Task statement:
Go through the material below and count the lines with the string "recreates"; the number is the whole answer.

§

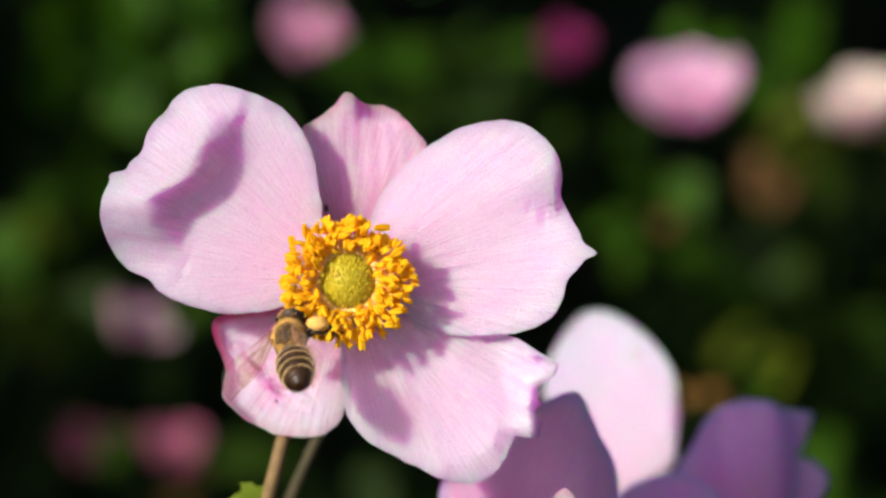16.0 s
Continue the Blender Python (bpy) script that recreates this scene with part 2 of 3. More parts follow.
# ---- ground ----
def ground_sheet():
    bm = bmesh.new()
    n = 60
    grid = []
    for i in range(n + 1):
        row = []
        for j in range(n + 1):
            x, y = (abs(k / n * 2 - 1) ** 3 * math.copysign(400, k / n * 2 - 1) for k in (i, j))
            row.append(bm.verts.new((x, y, 0.03 * noise.noise((x * 3, y * 3, 0)) - 0.02)))
        grid.append(row)
    for i in range(n):
        for j in range(n):
            bm.faces.new((grid[i][j], grid[i + 1][j], grid[i + 1][j + 1], grid[i][j + 1]))
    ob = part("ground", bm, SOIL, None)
    return tagged(ob, "garden soil under the plants, darkened to look shaded", "ground", kind="structure")


ground_sheet()

# ---- the anemone in bloom ----
flower = empty("anemone_flower", VIEW @ pose(-0.0113, -0.00171, -0.275), "open pale pink anemone flower with golden stamens on a thin stem", "flower")


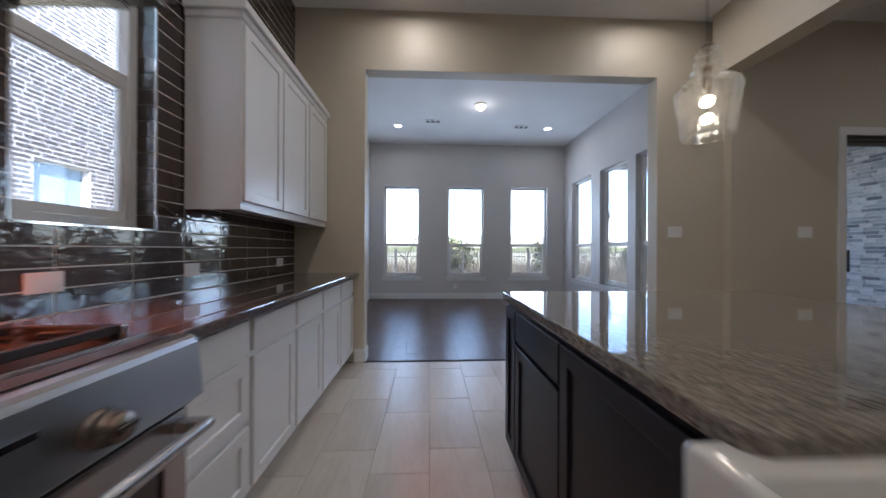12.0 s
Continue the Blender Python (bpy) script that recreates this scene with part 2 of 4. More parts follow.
HEATGLOW = glow("orange warming lamp", (1.0, 0.36, 0.05), 0.5)
SHADEGLOW = glow("lit frosted shade", (1.0, 0.86, 0.62), 0.36)
CONCRETE = paint("patio concrete", (0.42, 0.42, 0.42), 0.85, 0.5)
KERB = paint("buff stone", (0.40, 0.36, 0.30), 0.85, 0.5)
LAWN = material("dry lawn", (0.20, 0.21, 0.10), 0.95)
_v = coords(LAWN)
put(LAWN, "Base Color", ramp(LAWN, tex(LAWN, _v, 1.5, 8, 0.7), [(0.3, (0.24, 0.23, 0.13)), (0.6, (0.36, 0.33, 0.22)), (0.8, (0.45, 0.40, 0.28))]))
bump(LAWN, tex(LAWN, _v, 60, 4), 0.8, 0.03)
LEAF = material("leaves", (0.07, 0.11, 0.04), 0.6)
put(LEAF, "Base Color", with_random(LEAF, (0.12, 0.135, 0.055), 0.5, island_random, (0.26, 0.25, 0.10)))
# black metal with its colour raised to imitate glare from outside
FENCE = paint("dark fence metal, greyed for glare", (0.07, 0.068, 0.066), 0.55, 0.1)
BARK = paint("bark", (0.10, 0.085, 0.07), 0.9, 0.8)
SLATE = paint("teal grey siding", (0.16, 0.24, 0.25), 0.7, 0.1)
BLIND = paint("grey green blind", (0.27, 0.31, 0.29), 0.7, 0.1)
ROOF = paint("grey roof shingle", (0.12, 0.12, 0.13), 0.9, 0.8)
EASTPAINT = paint("blue grey wall paint", (0.30, 0.33, 0.37), 0.6, 0.1)
FIREGLASS = material("smoked fireplace glass", (0.008, 0.008, 0.011), 0.12, 0, 0.0, 0.15)


# ---- mesh helpers ----
def bm_box(bm, x0, x1, y0, y1, z0, z1, r=0.0):
    vs = [bm.verts.new((x, y, z)) for x in (x0, x1) for y in (y0, y1) for z in (z0, z1)]
    fs = [bm.faces.new([vs[i] for i in q]) for q in ((0, 1, 3, 2), (4, 6, 7, 5), (0, 4, 5, 1), (2, 3, 7, 6), (0, 2, 6, 4), (1, 5, 7, 3))]
    if r > 0:
        es = list({e for f in fs for e in f.edges})
        bmesh.ops.bevel(bm, geom=es, offset=r, segments=2, profile=0.5, affect="EDGES")
    return bm


def boxes(*rows, r=0.0):
    bm = bmesh.new()
    for b in rows:
        bm_box(bm, *b, r=r)
    return bm


def ring_frame(axis, p0, p1, outer, inner, e=0.003):
    """A rectangular frame in one piece between p0 and p1: outer and inner are (a0, a1, z0, z1)."""
    bm = bmesh.new()

    def loop(p, r, d=0.0):
        c = ((r[0] + d, r[2] + d), (r[1] - d, r[2] + d), (r[1] - d, r[3] - d), (r[0] + d, r[3] - d))
        return [bm.verts.new((p, a, z) if axis == "x" else (a, p, z)) for a, z in c]
    s = 1 if p1 > p0 else -1
    loops = [loop(p0, outer), loop(p1 - s * e, outer), loop(p1, outer, e), loop(p1, inner, -e), loop(p1 - s * e, inner), loop(p0, inner)]
    for a, b in zip(loops, loops[1:] + loops[:1]):
        for k in range(4):
            bm.faces.new((a[k], a[(k + 1) % 4], b[(k + 1) % 4], b[k]))
    return bm


def thing(name, at=(0, 0, 0), label="", category="", group="", kind=""):
    ob = new(name)
    ob.location = at
    ob.empty_display_size = 0.05
    return tagged(ob, label, category, group, kind)


def origin(ob):
    return ob.matrix_basis.translation + (origin(ob.parent) if ob.parent else Vector())


def part(name, bm, mat, parent=None, label="", smooth=False, own=False):
    me = bpy.data.meshes.new(name)
    if parent is not None and not own:
        bmesh.ops.translate(bm, verts=bm.verts, vec=-origin(parent))
    bmesh.ops.recalc_face_normals(bm, faces=bm.faces)
    if smooth:
        for f in bm.faces:
            f.smooth = True
    bm.to_mesh(me)
    bm.free()
    for k in (mat if isinstance(mat, (list, tuple)) else [mat]):
        me.materials.append(k)
    ob = new(name, me)
    if parent is not None:
        ob.parent = parent
    if label:
        ob["label"] = label
    return ob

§

Expected answer:
2